Не знаю почему, но у меня весь день сегодня вертится в голове стих оды Горация.
Да! Но только там дело шло совсем о другом, а наша Левконоя несколько иного сорта… Да! Scire nefas! А впрочем, ждать не за горами…
Глубокая ночь. Вокруг меня полная тишина. Плавно качаясь, уносится вдаль мой поезд. Я еду опять на новую работу, в бесконечно дорогой мне боевой обстановке, на далекой чужбине, в Румынии.
Я не могу заснуть; впечатления и события последних 48 часов вихрем проносятся вновь в моей голове, и кошмарная, на всю жизнь незабываемая ночь 16 декабря встает ярко и выпукло пред моим духовным взором.
Распутина уже нет. Он убит.
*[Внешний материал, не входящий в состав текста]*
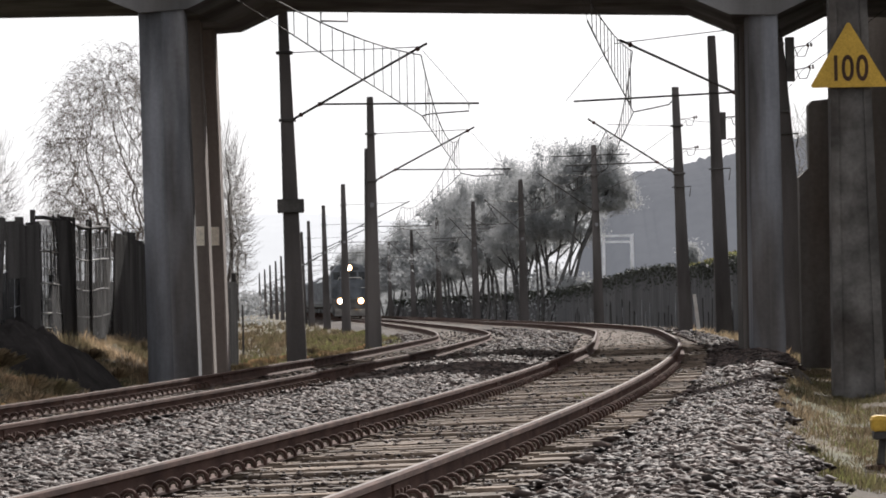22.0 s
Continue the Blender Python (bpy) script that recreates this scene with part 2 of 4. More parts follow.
def line_of_track():
    s = np.arange(-40, 1400.0)
    k = np.interp(s, CURVE_S, CURVE_K) * 1e-3 * (s >= 0) * (s < 560)
    head = 0.1218 - np.concatenate([[0], np.cumsum((k[1:] + k[:-1]) / 2)])
    mid = (head[1:] + head[:-1]) / 2
    x = np.concatenate([[0], np.cumsum(np.sin(mid))])
    y = np.concatenate([[0], np.cumsum(np.cos(mid))])
    x, y = x - x[40] - 1.735, y - y[40] + 15.0
    z = np.interp(s, FALL_S, FALL_Z)
    cant = CANT * np.interp(s, (0, 140, 240, 600), (1, 1, 0, 0))
    return s, x, y, z, cant, head


LS, LX, LY, LZ, LC, LH = line_of_track()


def on_line(s, u=0.0, up=0.0):
    """The place s metres along the line, u metres to its right, above the rail tops' plane."""
    h = np.interp(s, LS, LH)
    x, y = np.interp(s, LS, LX) + u * math.cos(h), np.interp(s, LS, LY) - u * math.sin(h)
    return Vector((x, y, np.interp(s, LS, LZ) + np.interp(s, LS, LC) * u + up))


def line_pose(s, u=0.0, up=0.0):
    """A pose there whose y runs along the line and whose x leans with the cant."""
    h, c = np.interp(s, LS, LH), np.interp(s, LS, LC)
    return Matrix.Translation(on_line(s, u, up)) @ Matrix.Rotation(-h, 4, "Z") @ Matrix.Rotation(-math.atan(c), 4, "Y")


def at_depth(y):
    return float(np.interp(y, LY, LS))


LEFT = -SPACING

# Height of the land across the line, as offsets from the rail tops: u to the right of the line.
BANK_U = (-60, -22, -15, -11.5, -9.6, -9.0, -8.2, -7.6, -6.9, -3.4, -2.4, -1.5, 1.6, 2.3, 3.0, 3.9, 5.0, 7.5, 12, 20, 60)
BANK_Z = (0.3, 0.5, 0.55, 0.5, 0.42, 0.1, -0.5, -0.46, -0.24, -0.19, -0.14, -0.24, -0.25, -0.20, -0.34, -0.58, -0.62, -0.5, -0.25, 0.1, 0.3)



def land(x, y):
    s = np.interp(y, LY, LS)
    u = x - np.interp(y, LY, LX)
    rise = np.interp(y, (0, 82, 96, 4000), (1, 1, 0, 0))  # the bank by the fence ends behind the bridge
    wide = np.interp(y, (0, 27, 36, 4000), (1, 1, 1.9, 1.9))  # the shoulder narrows away from the camera
    bank = np.interp(np.where(u > 2, 2 + (u - 2) * wide, u), BANK_U, BANK_Z)
    bank = np.where(u < -8.2, rise * bank + (1 - rise) * np.interp(u, (-60, -14, -8.2), (-0.7, -0.65, -0.55)), bank)
    z = np.interp(s, LS, LZ) + bank + np.interp(s, LS, LC) * np.clip(u, -7, 3)
    rough = 0.06 * np.sin(x * 1.7 + 2 * np.sin(y * 0.23)) * np.sin(y * 0.61 + x) * ((u < -8.5) | (u > 4.2))
    return z + rough


def ground():
    ys = np.concatenate([np.arange(-30, 120, 0.6), np.arange(120, 320, 3.0), np.arange(320, 900, 15.0), [1000, 1300, 1800, 2600, 4000]])
    us = np.concatenate([[-2500, -900, -400, -200, -100, -60, -45, -35, -28], np.arange(-22, 14, 0.4), [16, 20, 28, 35, 45, 60, 100, 200, 400, 900, 2500]])
    verts, faces = [], []
    for y in ys:
        c = np.interp(y, LY, LX)
        for u in us:
            verts.append((c + u, y, float(land(c + u, y)) - 0.05))
    n = len(us)
    for j in range(len(ys) - 1):
        for i in range(n - 1):
            a = j * n + i
            faces.append((a, a + 1, a + n + 1, a + n))
    g = new("ground", mesh_of("ground", verts, faces, SOIL, True))
    tagged(g, "brown grassy soil sloping beside the railway", "ground", kind="structure")


SHOULDER_Y, SHOULDER_U = (0, 24, 29, 35, 43, 52, 60, 67, 80, 90), (3.4, 2.98, 2.82, 2.63, 2.32, 2.22, 2.38, 2.6, 2.75, 2.76)  # where the stones give way to grass


def ballast_bed():
    us = (-8.2, -7.6, -7.2, -6.9, -6.4, -5.9, -5.0, -4.1, -3.6, -3.0, -2.4, -1.9, -1.5, -0.9, 0, 0.9, 1.5, 1.9, 2.3, 2.7, 3.1, 3.5, 3.9, 4.3)
    verts, faces = [], []
    ss = np.concatenate([np.arange(-40, 120, 0.5), np.arange(120, 640, 3.0)])
    for s in ss:
        for u in us:
            p = on_line(s, u)
            b = 0.025 * math.sin(s * 2.1 + u * 3.3) * math.sin(s * 0.9 - u * 2.0)
            heap = 0.16 * math.exp(-((u - 2.5) / 0.5) ** 2 - ((p.y - 68) / 7) ** 2)
            foot = 0.15 + np.interp(p.y, SHOULDER_Y, SHOULDER_U)
            drop = -0.12 if abs(u) > 8 or u > foot else 0
            verts.append((p.x, p.y, float(land(p.x, p.y)) + b + heap + drop))
    n = len(us)
    for j in range(len(ss) - 1):
        for i in range(n - 1):
            a = j * n + i
            faces.append((a, a + 1, a + n + 1, a + n))
    ob = new("ballast", mesh_of("ballast", verts, faces, BALLAST, True))
    tagged(ob, "grey crushed-stone ballast bed under both tracks", "ballast", kind="structure")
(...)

Судьбе угодно было, чтобы я, а не кто иной избавил от него царя и Россию, чтобы он пал от моей руки. Слава Богу, говорю я, слава Богу, что рука великого князя Дмитрия Павловича не обагрена этой грязной кровью – он был лишь зрителем, и только.
Чистый, молодой, благородный, царственный юноша, столь близко стоящий к престолу, не может и не должен быть повинным хотя бы и в высокопатриотическом деле, но в деле, связанном с пролитием чьей бы то ни было крови, пусть эта кровь будет и кровью Распутина.
Как ни тяжело, но нужно постараться привести в порядок мои мысли и занести в дневник с фотографической точностью весь ход происшедшей драмы, имеющей столь большое историческое значение.
Как ни тяжело, но постараюсь воскресить события и занести их на бумагу.
В половине десятого вечера 16 декабря я покинул мой поезд на Варшавском вокзале и на трамвае отправился в Городскую думу.
Подъезжаю и вижу, что зал не освещен; швейцар сообщает мне, что заседание не состоялось за неприбытием законного числа гласных, а прибывшие, подождав, разошлись.
«Братец, – говорю, – мне некуда деваться, открой мне кабинет товарища головы, дай бумаги, я напишу здесь несколько писем, пока приедет за мной мой автомобиль». Швейцар исполнил мою просьбу, и я около часу времени провел в писании писем некоторым друзьям.